Dancing to stereotype
Fikile-Ntsikelelo Moya:
THE F WORD
06 January 2008 11:59
"The problem with blacks," my new friend says, in condemnatory tone, to the rest of the company, “is that we are too harsh on other blacks. You would think they are the only ones who do bad things.” All of us around the table are black. Some dare to suggest that there are a few things darkies need to sort out themselves before blaming the “system” for our sorry plight.
In keeping with that conversation, I will just have to be “too harsh” on blacks again. This time it is about the matric results. It would be naïve to ignore the reality that hungry children, pondering where their next meal will come from while in class, and those who lack the support of parents — who have to wake up too early, or arrive too late from work or are absent for the better part of the year — will always be at a distinct disadvantage. It is difficult to motivate someone who has seen older siblings trapped in ghetto life despite passing matric very well, because there are no funds to further their education.
Similarly it would be too harsh to ignore the reality of teaching quality and sufficient materials that would make learning easier for our kids in the final year of their schooling.

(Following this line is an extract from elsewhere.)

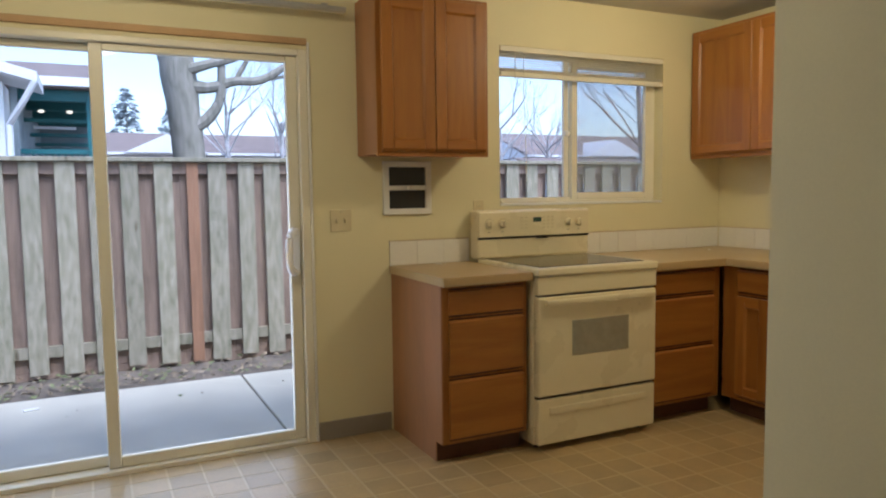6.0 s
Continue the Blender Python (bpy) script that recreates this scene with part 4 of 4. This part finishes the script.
def big_tree():
    random.seed(21)
    t = thing("maple_tree", pose(1.98, 20, GZ - 0.05), "large bare tree with thick mossy grey trunk behind the fence", "tree")
    bm = B()
    pts = [(0.18, 0, 0), (0.14, 0, 1.0), (0.06, 0, 2.2), (-0.03, 0, 3.2), (-0.14, 0, 4.3), (-0.30, 0, 5.4), (-0.45, 0, 6.6), (-0.5, 0, 8.5)]
    tube(bm, flowing(pts), tapered([0.50, 0.41, 0.37, 0.36, 0.40, 0.40, 0.34, 0.26]), 28)
    for v in bm.verts:
        v.co += 0.03 * noise.noise_vector(v.co * 2.2) + 0.02 * noise.noise_vector(Vector((v.co.x * 14, v.co.y * 14, v.co.z * 3)))
    part("trunk", bm, BARK, t, "", True)
    bm = B()
    tube(bm, flowing([(0.1, -0.1, 4.0), (0.55, -0.2, 3.98), (1.1, -0.25, 4.15), (1.7, -0.3, 4.2), (2.4, -0.3, 4.6), (3.3, -0.2, 4.9)]), tapered([0.17, 0.13, 0.11, 0.10, 0.08, 0.05]), 8)
    part("limb", bm, BARK, t, "", True)
    bm = B()
    tube(bm, flowing([(0.0, -0.2, 4.35), (0.5, -0.3, 4.5), (1.2, -0.3, 4.75), (1.9, -0.3, 5.3), (2.2, -0.3, 6.2)]), tapered([0.15, 0.11, 0.10, 0.08, 0.05]), 8)
    part("limb", bm, BARK, t, "", True)
    bm = B()
    tube(bm, flowing([(0.18, -0.15, 3.05), (0.5, -0.2, 3.3), (0.75, -0.25, 3.75), (0.80, -0.25, 4.6), (0.72, -0.2, 5.6), (0.9, -0.2, 7)]), tapered([0.15, 0.14, 0.11, 0.09, 0.08, 0.05]), 8)
    part("limb", bm, BARK, t, "", True)
    bm = B()
    limb(bm, (1.1, -0.25, 4.15), (0.6, 0, 0.8), 1.4, 0.07, 3, 0.6, 5)
    limb(bm, (2.4, -0.3, 4.6), (1, 0, 0.5), 1.6, 0.05, 3, 0.6, 5)
    limb(bm, (1.7, -0.3, 4.2), (1, 0.1, 0.1), 1.7, 0.05, 3, 0.5, 5)
    limb(bm, (1.9, -0.3, 5.3), (0.9, 0, 0.6), 1.6, 0.05, 3, 0.6, 5)
    limb(bm, (-0.5, 0, 8), (0, 0, 1), 2.5, 0.22, 3, 0.7, 6)
    limb(bm, (-0.4, 0, 6), (-1, 0.2, 0.8), 2.5, 0.16, 3, 0.6, 6)
    part("branches", bm, BARK, t)


big_tree()
# all but the rosy tree take the haze-lightened twig colour
bare_tree(6.2, 40, 10, 0.18, 41, 4, "bare tree far behind the fence, paled by painted haze", HAZED_TWIG)
bare_tree(9.5, 42, 9, 0.22, 3, 4, "bare tree far behind the fence, paled by painted haze", HAZED_TWIG)
bare_tree(13.0, 44, 10, 0.25, 31, 4, "tall bare tree far behind the fence, paled by painted haze", HAZED_TWIG)
bare_tree(20.0, 36, 8, 0.20, 4, 4, "bare tree beyond the neighbouring roofs", HAZED_TWIG)
bare_tree(24.5, 38, 7, 0.20, 12, 4, "bare tree beyond the neighbouring roofs", HAZED_TWIG)
bare_tree(22.5, 27, 10, 0.09, 9, 4, "slender bare tree behind the fence", HAZED_TWIG)
bare_tree(16.5, 21, 11, 0.13, 17, 4, "slender rosy-barked bare tree behind the fence", ROSY_BARK)


def conifer(x, y, h, r, seed, count, label, mat, size=0.22, columnar=False):
    """An evergreen: a tapered trunk and a crown of many drooping sprays."""
    random.seed(seed)
    t = thing("evergreen_tree", pose(x, y, GZ - 0.05), label, "tree")
    part("trunk", rod(B(), (0, 0, 0), (0, 0, h * 0.96), h * 0.022, 0.01, 8), BARK, t)
    vs, fs = [], []
    for i in range(count):
        u = random.random() ** 0.8
        z = h * (0.06 + 0.94 * (1 - u)) if not columnar else h * random.uniform(0.02, 0.98)
        lim = r * (1 - z / h) ** (0.45 if columnar else 0.9) + 0.05
        tier = 1.0 if columnar else 0.75 + 0.25 * math.sin(z / h * 23)
        a = random.uniform(0, 2 * math.pi)
        rr = lim * tier * random.uniform(0.35, 1.0) ** 0.5 * (1 + 0.18 * math.sin(3 * a + z * 2))
        c = Vector((rr * math.cos(a), rr * math.sin(a), z - 0.25 * rr * (0 if columnar else 1)))
        s = size * random.uniform(0.5, 1.2)
        if columnar and i % 7 == 0:
            rr, s = rr * 0.75, s * 2.6
            c = Vector((rr * math.cos(a), rr * math.sin(a), z))
        out = Vector((math.cos(a + random.uniform(-0.8, 0.8)), math.sin(a + random.uniform(-0.8, 0.8)), random.uniform(-0.5, 0.6 if columnar else 0.15))).normalized()
        side = out.cross(Vector((random.uniform(-0.5, 0.5), random.uniform(-0.5, 0.5), 1))).normalized()
        b = len(vs)
        vs += [c - out * s, c + side * s * 0.45, c + out * s, c - side * s * 0.45]
        fs.append((b, b + 1, b + 2, b + 3))
    me = bpy.data.meshes.new("crown")
    me.from_pydata([tuple(v) for v in vs], [], fs)
    me.materials.append(mat)
    ob = new("crown", me)
    ob.parent = t
    return t


conifer(15.3, 14.2, 10.5, 2.7, 1, 52000, "dense dark evergreen tree behind the fence", HEDGE_LEAF, 0.16, True)
# the three far conifers wear the haze-paled needles
conifer(2.6, 64, 9.8, 5.0, 2, 1000, "blue-green conifer far beyond the houses, paled by painted haze", HAZED_NEEDLE, 0.45)
conifer(6.2, 70, 9.0, 4.4, 6, 800, "blue-green conifer far beyond the houses, paled by painted haze", HAZED_NEEDLE, 0.45)
conifer(-0.5, 66, 8.2, 4.0, 8, 800, "blue-green conifer far beyond the houses, paled by painted haze", HAZED_NEEDLE, 0.45)


bm = block(B(), -0.045, 0.045, -0.02, 0.02, 0, 0.012, 0.005, 2)
solo("paper_scrap", bm, PAPER, pose(-0.516, 7.434, GZ + 0.0305, 0, 0, 20), "small white paper scrap lying on the patio", "scrap")


# ---- outside: houses ----
def gable_house(x, y, w, d, wall_h, roof_h, label, windows=3, gable_x=None, category="house"):
    """A low house with lap siding; its ridge runs along x and a white gable may stand out at gable_x."""
    hse = thing("house", pose(x, y, GZ - 0.05), label, category)
    part("wall", block(B(), -w / 2, w / 2, 0, d, 0, wall_h), SIDING, hse)
    bm = B()
    e = 0.5
    prof = [(-e, wall_h - 0.05), (d / 2, wall_h + roof_h), (d + e, wall_h - 0.05), (d + e, wall_h - 0.2), (-e, wall_h - 0.2)]
    a = [bm.verts.new((-w / 2 - e, p, z)) for p, z in prof]
    b = [bm.verts.new((w / 2 + e, p, z)) for p, z in prof]
    for k in range(5):
        bm.faces.new((a[k], a[(k + 1) % 5], b[(k + 1) % 5], b[k]))
    bm.faces.new(a)
    bm.faces.new(b[::-1])
    part("roof", bm, SHINGLE, hse, "brown shingle roof")
    for x0, x1 in ((-w / 2 - e - 0.05, -w / 2 - e - 0.002), (w / 2 + e + 0.002, w / 2 + e + 0.05)):
        bm = B()
        p, q = [[bm.verts.new((x, yy, zz)) for yy, zz in ((-e, wall_h - 0.2), (d + e, wall_h - 0.2), (d / 2, wall_h + roof_h - 0.05))] for x in (x0, x1)]
        bm.faces.new(p)
        bm.faces.new(q[::-1])
        for k in range(3):
            bm.faces.new((p[k], p[(k + 1) % 3], q[(k + 1) % 3], q[k]))
        part("gable_end", bm, SIDING, hse, "white gable end")
    part("gutter", block(B(), -w / 2 - e, w / 2 + e, -e - 0.12, -e - 0.001, wall_h - 0.19, wall_h - 0.05), SIDING, hse)
    for k in range(windows):
        wx = -w / 2 + w * (k + 0.5) / windows
        f = part("window", block(B(), wx - 0.75, wx + 0.75, -0.05, -0.002, wall_h - 1.5, wall_h - 0.55), VINYL_FRAME, hse)
        for s in (-1, 1):
            part("pane", block(B(), wx + s * 0.36 - 0.31, wx + s * 0.36 + 0.31, -0.06, -0.051, wall_h - 1.43, wall_h - 0.62), DARK_PANE, f)
    if gable_x is not None:
        bm = B()
        p = [bm.verts.new(q) for q in ((gable_x - 2.2, -1.2, wall_h - 0.1), (gable_x + 2.2, -1.2, wall_h - 0.1), (gable_x, -1.2, wall_h + 0.95))]
        q = [bm.verts.new(q) for q in ((gable_x - 2.2, d / 2, wall_h - 0.1), (gable_x + 2.2, d / 2, wall_h - 0.1), (gable_x, d / 2, wall_h + 0.95))]
        bm.faces.new(p)
        bm.faces.new(q[::-1])
        for k in range(3):
            bm.faces.new((p[k], p[(k + 1) % 3], q[(k + 1) % 3], q[k]))
        part("gable", bm, SIDING, hse, "white gable end")
    return hse


gable_house(9.0, 46, 26, 8, 3.9, 1.35, "long low house with brown roof and white gable", 6, gable_x=-5.2)
gable_house(31.5, 40, 14, 8, 3.7, 1.6, "white house with brown roof and gables", 3, gable_x=-1.2)
gable_house(25.0, 47, 12, 8, 3.0, 1.0, "distant pale house with brown roof", 3)
gable_house(23.0, 26, 12, 6, 2.3, 0.6, "low grey-roofed neighbouring house", 3)


def neighbour():
    """The near house: lap siding, deep eave with gutter and downspout, and a lit teal covered walkway."""
    n = thing("neighbour_house", pose(-1.15, 14, GZ - 0.05), "white lap-sided apartment building with a deep eave", "house")
    bm = B()
    prof = [(-8, 0), (-0.06, 0), (-0.06, 3.18), (-8, 5.24)]
    a = [bm.verts.new((x, 0, z)) for x, z in prof]
    b = [bm.verts.new((x, 9, z)) for x, z in prof]
    for k in range(4):
        bm.faces.new((a[k], a[(k + 1) % 4], b[(k + 1) % 4], b[k]))
    bm.faces.new(a[::-1])
    bm.faces.new(b)
    part("wall", bm, SIDING, n)
    for k in range(39):
        z = 0.25 + k * 0.1
        part("lap_board", block(B(), -7.9, min(-0.062, -0.06 - (z + 0.11 - 3.18) / 0.26), -0.03, -0.002, z, z + 0.094, 0.004), SIDING, n)
    part("corner_board", block(B(), -0.06, 0.0, -0.035, 0.1, 0, 3.1), SIDING, n)
    for nm, x1, y0, y1, mat, words in (("eave", 0.45, -0.45, 1.0, SIDING, "white boxed eave"), ("roof", -0.05, 1.002, 9.3, SHINGLE, "brown shingle roof")):
        bm = B()
        za, zb = 5.26, 3.18 - 0.26 * (x1 + 0.06) + 0.02
        vs = [bm.verts.new(p) for p in ((-8, y0, za + 0.14), (x1, y0, zb + 0.14), (x1, y1, zb + 0.14), (-8, y1, za + 0.14), (-8, y0, za), (x1, y0, zb), (x1, y1, zb), (-8, y1, za))]
        for q in ((0, 1, 2, 3), (7, 6, 5, 4), (0, 4, 5, 1), (1, 5, 6, 2), (2, 6, 7, 3), (3, 7, 4, 0)):
            bm.faces.new([vs[k] for k in q])
        part(nm, bm, mat, n, words)
    part("downspout", tube(B(), [(0.42, -0.42, 3.08), (0.30, -0.35, 2.86), (0.06, -0.08, 2.5), (0.03, -0.06, 0.1)], 0.045, 6), SIDING, n, "", True)
    w = thing("covered_walkway", pose(-1.1, 16, GZ - 0.05), "dark teal covered walkway with lit lamps", "walkway")
    part("back_wall", block(B(), 0, 1.2, 5.0, 5.1, 0, 3.5), DARK_WALL, w)
    part("side_wall", block(B(), -0.1, 0.0, -0.5, 5.0, 0, 3.5), DARK_WALL, w)
    bm = B()
    vs = [bm.verts.new(p) for p in ((-0.6, -0.6, 3.40), (1.22, -0.6, 3.40), (1.22, 5.5, 4.6), (-0.6, 5.5, 4.6), (-0.6, -0.6, 3.24), (1.22, -0.6, 3.24), (1.22, 5.5, 3.24), (-0.6, 5.5, 3.24))]
    for q in ((0, 1, 2, 3), (7, 6, 5, 4), (0, 4, 5, 1), (1, 5, 6, 2), (2, 6, 7, 3), (3, 7, 4, 0)):
        bm.faces.new([vs[k] for k in q])
    part("roof", bm, SHINGLE, w, "brown shingle porch roof")
    part("gutter", block(B(), -0.6, 1.22, -0.72, -0.601, 3.26, 3.40), SIDING, w)
    for x, y in ((0.99, -0.4), (0.99, 2.0), (0.99, 4.3)):
        part("post", block(B(), x, x + 0.16, y, y + 0.16, 0, 3.23), TEAL, w)
    for y in (-0.4, 1.2, 2.8, 4.4):
        part("beam", block(B(), 0.001, 0.989, y + 0.02, y + 0.14, 3.05, 3.23), TEAL, w)
    for y, z in ((0.6, 2.78), (1.9, 2.62), (3.2, 2.52)):
        part("cross_rail", block(B(), 0.001, 0.989, y, y + 0.06, z, z + 0.07), TEAL, w)
    for y, z in ((1.3, 2.72), (4.7, 2.60)):
        part("pale_rail", block(B(), 0.10, 0.80, y, y + 0.05, z, z + 0.05), SIDING, w, "pale painted rail")
    part("rail", block(B(), 0.001, 0.989, -0.36, -0.30, 2.18, 2.26), TEAL, w)
    part("rail", block(B(), 0.001, 0.989, -0.36, -0.30, 1.3, 1.38), TEAL, w)
    for k in range(10):
        part("baluster", block(B(), 0.06 + k * 0.095, 0.085 + k * 0.095, -0.345, -0.315, 1.381, 2.179), TEAL, w)
    part("landing", block(B(), 0.001, 0.989, -0.3, 4.9, 1.15, 1.29), DARK_WALL, w)
    for x, y in ((0.28, 0.4), (0.72, 0.4), (0.3, 2.1), (0.78, 2.1), (0.55, 3.8)):
        part("lamp", lathe(B(), [(0.02, 2.90), (0.05, 2.885), (0.052, 2.865), (0.03, 2.85)], (x, y, 0.08), 12), PORCH_GLOW, w, "lit porch lamp", True)


neighbour()

# ---- floor tiles ----
STEP = 0.1565
tile_mesh = mesh_of("tile", block(B(), 0.0054, STEP - 0.0054, 0.0054, STEP - 0.0054, -0.0014, -0.0005, 0.0008), TILE)
rest = B()
spots = []
nx0, ny0 = -0.301 - STEP * 7, CARPET_Y + 0.004
j = 0
while ny0 + j * STEP < BACK - 0.02:
    for i in range(0, 34):
        x, y = nx0 + i * STEP, ny0 + j * STEP
        if x > RIGHT - 0.02 or (x > PX0 - 0.02 and y < NOOK - 0.1) or (x > FX + 0.05) or (y > 5.1 and x > 1.3):
            continue
        spots.append((x, y))
    j += 1
spots.sort(key=lambda p: abs(p[0] - 0.9) + abs(p[1] - 3.6) * 0.9)
for x, y in spots[:300]:
    t = new("tile", tile_mesh)
    t.parent, t.location = floor, (x, y, 0)
for x, y in spots[300:]:
    x0, x1, y0, y1 = max(x + 0.0054, LEFT), min(x + STEP - 0.0054, RIGHT), y + 0.0054, min(y + STEP - 0.0054, BACK - 0.002)
    block(rest, x0, x1, y0, y1, -0.0014, -0.0005)
ob = part("tile_rest", rest, TILE_REST, floor)
tagged(ob, "tan vinyl tiles", kind="stuff")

But we can control the controllable. We can inculcate in our children respect for academic achievement and enterprise rather than the false glamour of social butterflies.
Perhaps it is my misfortune, but each time I try to watch Soweto TV it is about the new street talk or the latest music videos. Surely that is not all there is to urban black people. What is wrong with profiles of people who have, under the same pressures (often worse given the rampancy of apartheid) as today’s youth, made a name for themselves in areas such as education, business and the arts?
Black parents should question the SABC’s decision to broadcast a show such as Jika Majika (a youth dance competition on Wednesdays at 7pm) as part of prime time viewing, especially when children should be studying. Of course one cannot blame the failure of learners on one TV show. But when a show and its timing reveal what is important in the lives of our young people it is time to question why the show isn’t screened when kids are at leisure. For as long as we perpetuate the caricature of blacks singing (and dancing) when they are both happy and sad, we may as well accept the view that black people are there for the amusement and labour of their compatriots.
It is worse now that President Thabo Mbeki and his perceived haughtiness have brought intellectualism into disrepute and, in its wake, created the impression that what is needed in a leader is the ability to burst into song at the drop of a kanga. It does not help either that the place of intellectual rigour and academic achievement is slowly being taken by what one has to show materially as opposed to what is required for one to be iskhokho (one who is exceptional in his or her field). My friend will have to forgive me, for sometimes we need to be harsh on, and demand more of, ourselves if we are to break the curse of underachievement.